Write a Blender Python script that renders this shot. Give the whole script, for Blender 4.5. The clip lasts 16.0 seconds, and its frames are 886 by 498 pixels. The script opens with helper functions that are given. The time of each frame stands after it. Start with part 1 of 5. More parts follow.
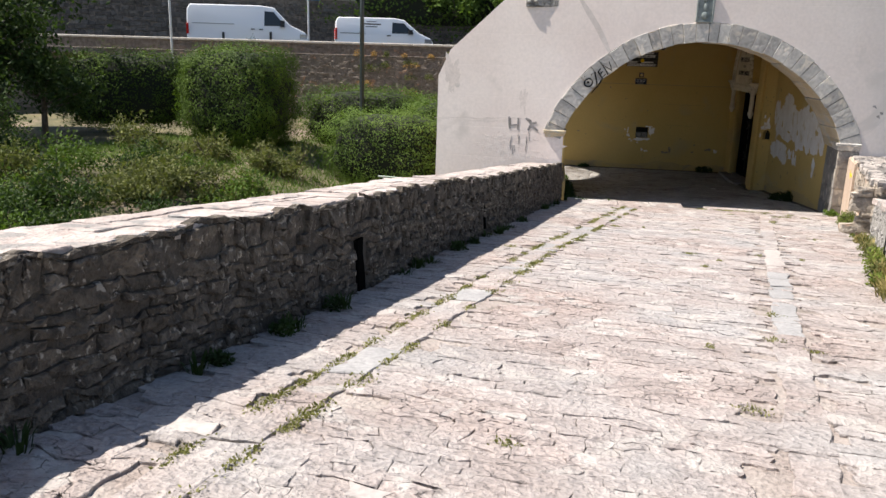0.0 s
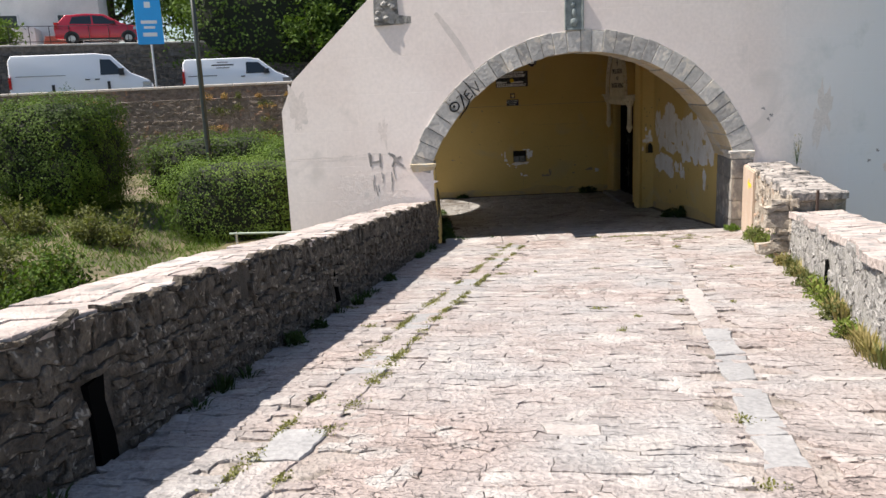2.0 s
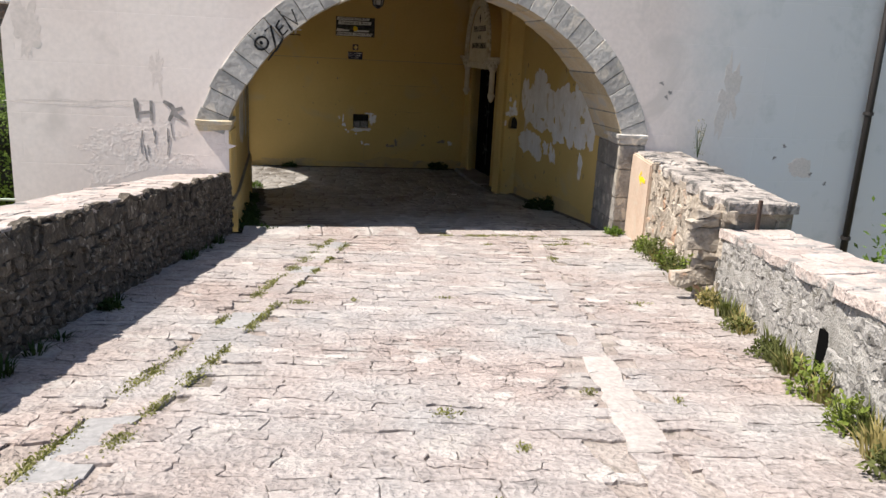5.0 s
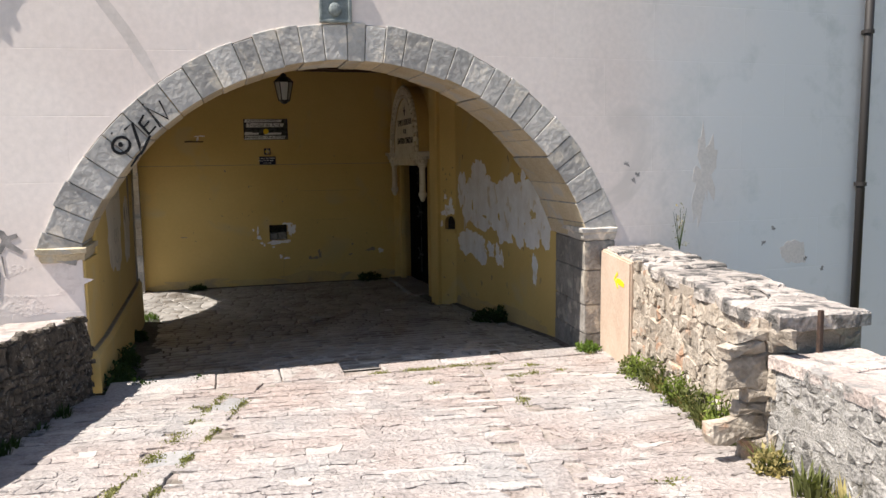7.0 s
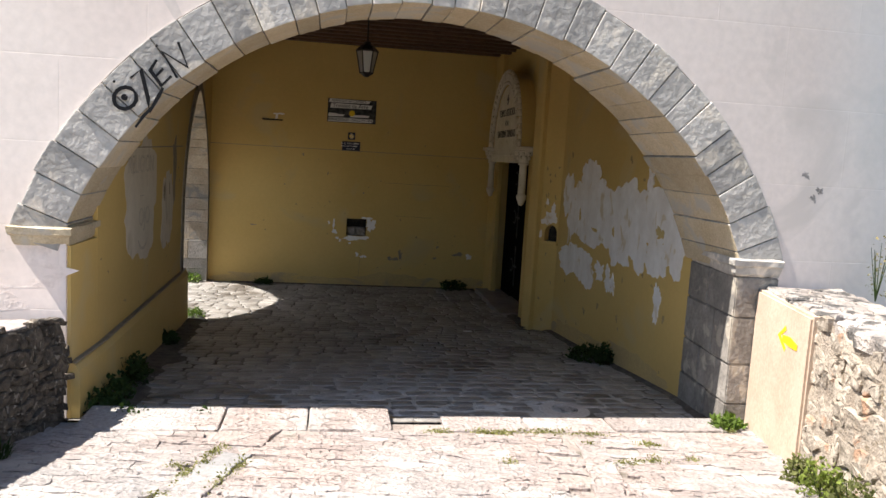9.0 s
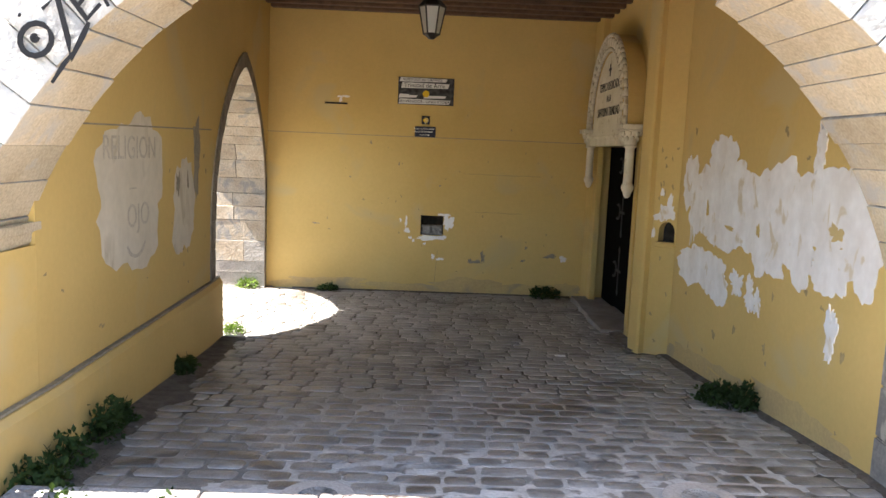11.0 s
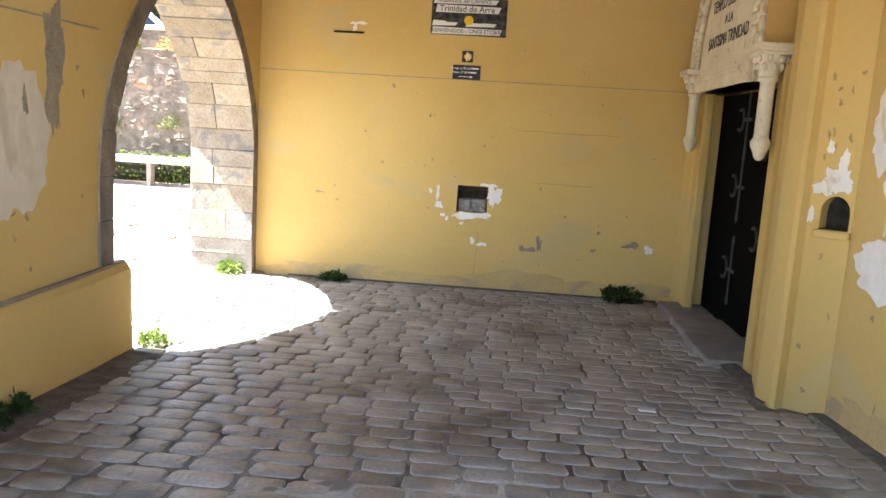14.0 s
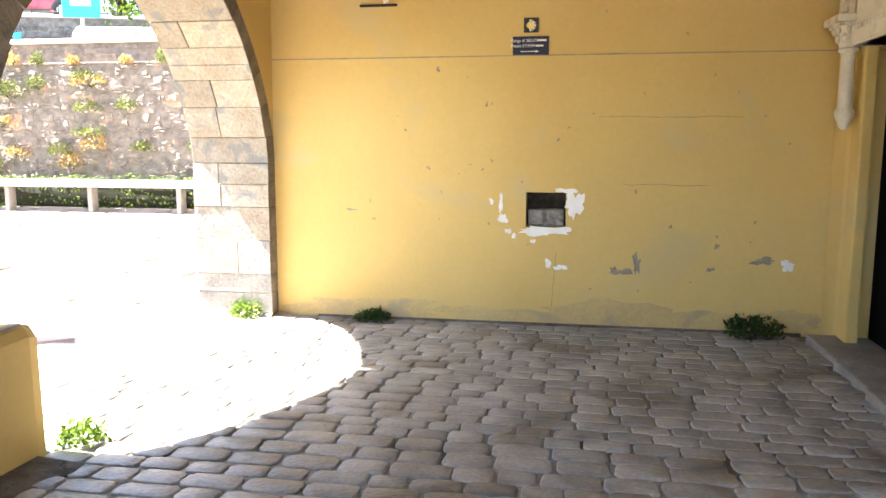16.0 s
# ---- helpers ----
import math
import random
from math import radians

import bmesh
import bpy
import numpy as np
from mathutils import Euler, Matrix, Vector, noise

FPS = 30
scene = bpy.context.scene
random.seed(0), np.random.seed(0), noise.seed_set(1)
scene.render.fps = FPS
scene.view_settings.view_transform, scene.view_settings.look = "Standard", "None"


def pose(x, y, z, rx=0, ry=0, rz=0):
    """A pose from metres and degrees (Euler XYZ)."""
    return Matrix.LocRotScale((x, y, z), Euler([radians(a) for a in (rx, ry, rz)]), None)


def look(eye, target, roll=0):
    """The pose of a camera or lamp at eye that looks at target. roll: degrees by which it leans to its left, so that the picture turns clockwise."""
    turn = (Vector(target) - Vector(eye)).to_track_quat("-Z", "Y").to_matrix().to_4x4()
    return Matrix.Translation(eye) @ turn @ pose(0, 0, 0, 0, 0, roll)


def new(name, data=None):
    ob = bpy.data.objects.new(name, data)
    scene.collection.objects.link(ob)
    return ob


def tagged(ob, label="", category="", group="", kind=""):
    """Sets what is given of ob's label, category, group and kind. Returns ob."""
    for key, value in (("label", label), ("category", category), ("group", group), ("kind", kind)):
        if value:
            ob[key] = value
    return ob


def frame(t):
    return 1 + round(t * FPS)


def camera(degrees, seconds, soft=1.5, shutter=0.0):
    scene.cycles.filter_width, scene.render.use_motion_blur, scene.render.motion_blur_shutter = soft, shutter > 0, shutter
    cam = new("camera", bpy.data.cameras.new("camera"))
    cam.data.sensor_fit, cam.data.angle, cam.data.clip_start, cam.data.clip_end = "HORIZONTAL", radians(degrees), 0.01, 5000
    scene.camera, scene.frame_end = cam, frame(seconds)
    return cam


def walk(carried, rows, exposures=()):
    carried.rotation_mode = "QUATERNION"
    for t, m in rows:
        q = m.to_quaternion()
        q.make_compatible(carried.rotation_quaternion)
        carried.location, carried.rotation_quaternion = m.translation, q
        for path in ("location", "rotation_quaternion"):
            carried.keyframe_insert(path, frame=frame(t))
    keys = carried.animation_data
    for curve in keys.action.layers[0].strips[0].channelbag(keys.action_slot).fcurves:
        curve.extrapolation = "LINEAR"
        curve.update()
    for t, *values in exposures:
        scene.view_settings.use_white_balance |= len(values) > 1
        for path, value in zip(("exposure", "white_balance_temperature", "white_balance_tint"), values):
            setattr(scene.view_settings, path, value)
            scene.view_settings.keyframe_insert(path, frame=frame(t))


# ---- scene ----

*Goal*. Transcribe the listing in full and omit the pictures.

*Exercise result*.
Write a Blender Python script that renders this shot. Give the whole script, for Blender 4.5. The clip lasts 16.0 seconds, and its frames are 886 by 498 pixels. The script opens with helper functions that are given. The time of each frame stands after it. Start with part 1 of 5. More parts follow.
0.0 s
2.0 s
5.0 s
7.0 s
9.0 s
11.0 s
14.0 s
16.0 s
# ---- helpers ----
import math
import random
from math import radians

import bmesh
import bpy
import numpy as np
from mathutils import Euler, Matrix, Vector, noise

FPS = 30
scene = bpy.context.scene
random.seed(0), np.random.seed(0), noise.seed_set(1)
scene.render.fps = FPS
scene.view_settings.view_transform, scene.view_settings.look = "Standard", "None"


def pose(x, y, z, rx=0, ry=0, rz=0):
    """A pose from metres and degrees (Euler XYZ)."""
    return Matrix.LocRotScale((x, y, z), Euler([radians(a) for a in (rx, ry, rz)]), None)


def look(eye, target, roll=0):
    """The pose of a camera or lamp at eye that looks at target. roll: degrees by which it leans to its left, so that the picture turns clockwise."""
    turn = (Vector(target) - Vector(eye)).to_track_quat("-Z", "Y").to_matrix().to_4x4()
    return Matrix.Translation(eye) @ turn @ pose(0, 0, 0, 0, 0, roll)


def new(name, data=None):
    ob = bpy.data.objects.new(name, data)
    scene.collection.objects.link(ob)
    return ob


def tagged(ob, label="", category="", group="", kind=""):
    """Sets what is given of ob's label, category, group and kind. Returns ob."""
    for key, value in (("label", label), ("category", category), ("group", group), ("kind", kind)):
        if value:
            ob[key] = value
    return ob


def frame(t):
    return 1 + round(t * FPS)


def camera(degrees, seconds, soft=1.5, shutter=0.0):
    scene.cycles.filter_width, scene.render.use_motion_blur, scene.render.motion_blur_shutter = soft, shutter > 0, shutter
    cam = new("camera", bpy.data.cameras.new("camera"))
    cam.data.sensor_fit, cam.data.angle, cam.data.clip_start, cam.data.clip_end = "HORIZONTAL", radians(degrees), 0.01, 5000
    scene.camera, scene.frame_end = cam, frame(seconds)
    return cam


def walk(carried, rows, exposures=()):
    carried.rotation_mode = "QUATERNION"
    for t, m in rows:
        q = m.to_quaternion()
        q.make_compatible(carried.rotation_quaternion)
        carried.location, carried.rotation_quaternion = m.translation, q
        for path in ("location", "rotation_quaternion"):
            carried.keyframe_insert(path, frame=frame(t))
    keys = carried.animation_data
    for curve in keys.action.layers[0].strips[0].channelbag(keys.action_slot).fcurves:
        curve.extrapolation = "LINEAR"
        curve.update()
    for t, *values in exposures:
        scene.view_settings.use_white_balance |= len(values) > 1
        for path, value in zip(("exposure", "white_balance_temperature", "white_balance_tint"), values):
            setattr(scene.view_settings, path, value)
            scene.view_settings.keyframe_insert(path, frame=frame(t))


# ---- scene ----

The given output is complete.